HUNTSVILLE, Ala. (WHNT) — A Madison man investigators say was part of a mob that attacked the U.S. Capitol on January 6, 2021, is asking a federal court for a lighter sentence than prosecutors are recommending.

Dillon Herrington pleaded guilty in June to a charge of assaulting, interfering or resisting someone performing official duties. His sentencing is set for Dec. 1 in Washington, D.C.

Prosecutors are recommending a 41-month prison term and 36 months of probation for Herrington, court records show. However, the defense is asking for 12 months and one day in prison, followed by 2 years of probation.

Among the allegations against Herrington listed by prosecutors is that he threw a 4-by-4 piece of wood at an officer at the Capitol – leading investigators to dub him “MAGA Lumberjack.”

The prosecution’s filing cites a series of violent encounters Herrington allegedly had on Jan. 6, and they argue ”His aggression was so vehement that other rioters sought to restrain him as he was yelling threats at police.”           

But Herrington’s court filing argues he is remorseful and at that time he was discouraged after knee injuries forced him out of the U.S. Army.

The defense filing argues Herrington had a difficult upbringing and was also caught up in the politics of that day due to the influence of a former girlfriend. His attorneys contend alcohol use and steroids contributed to his anger. The defense argues that after his arrest he stopped drinking and the use of steroids.

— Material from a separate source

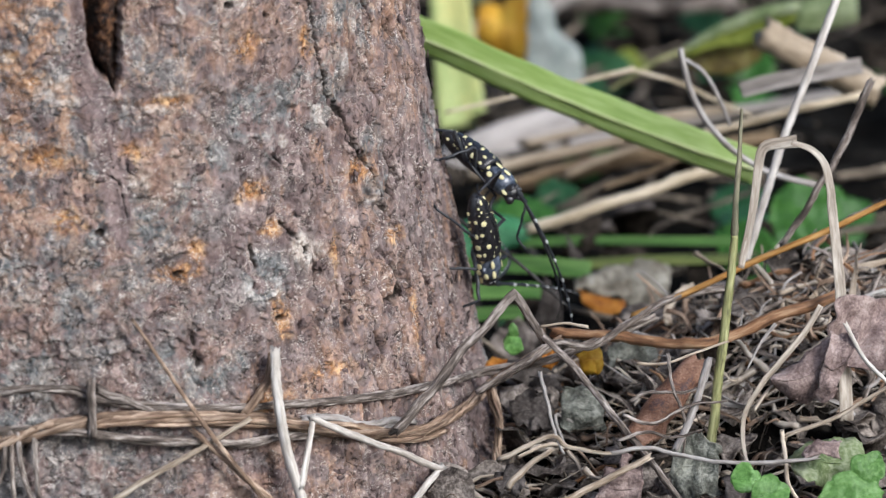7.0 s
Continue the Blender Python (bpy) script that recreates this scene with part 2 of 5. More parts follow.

Herrington’s attorneys conceded he adopted the mentality of the mob that day after hearing claims the election was stolen and having consumed certain media accounts. But now, Herrington realizes he was responsible for his actions, not anyone else, the defense argues.

“In rough psychological terms, the mob mentality encouraging violence and hostility at the Capitol is commonly attributed to the ‘groupthink’ phenomenon, which Mr. Herrington admits to engaging in, to some extent, via consumption of certain media,” the defense argues. “But as he has reflected on the events of January 6, Mr. Herrington has recognized that his story is different. Rather than blaming ‘the mob,’ ‘the media,’ or even certain political figures for his crimes, as so many have, Mr. Herrington acknowledges his actions that day were a product of his own internal strife.”

After his arrest, the defense filing argues Herrington has changed.

The defense claims he has been working full-time and has changed from the person who marched on the Capitol nearly three years ago. The court filing also argues he has actively engaged in reforming his attitudes and behavior.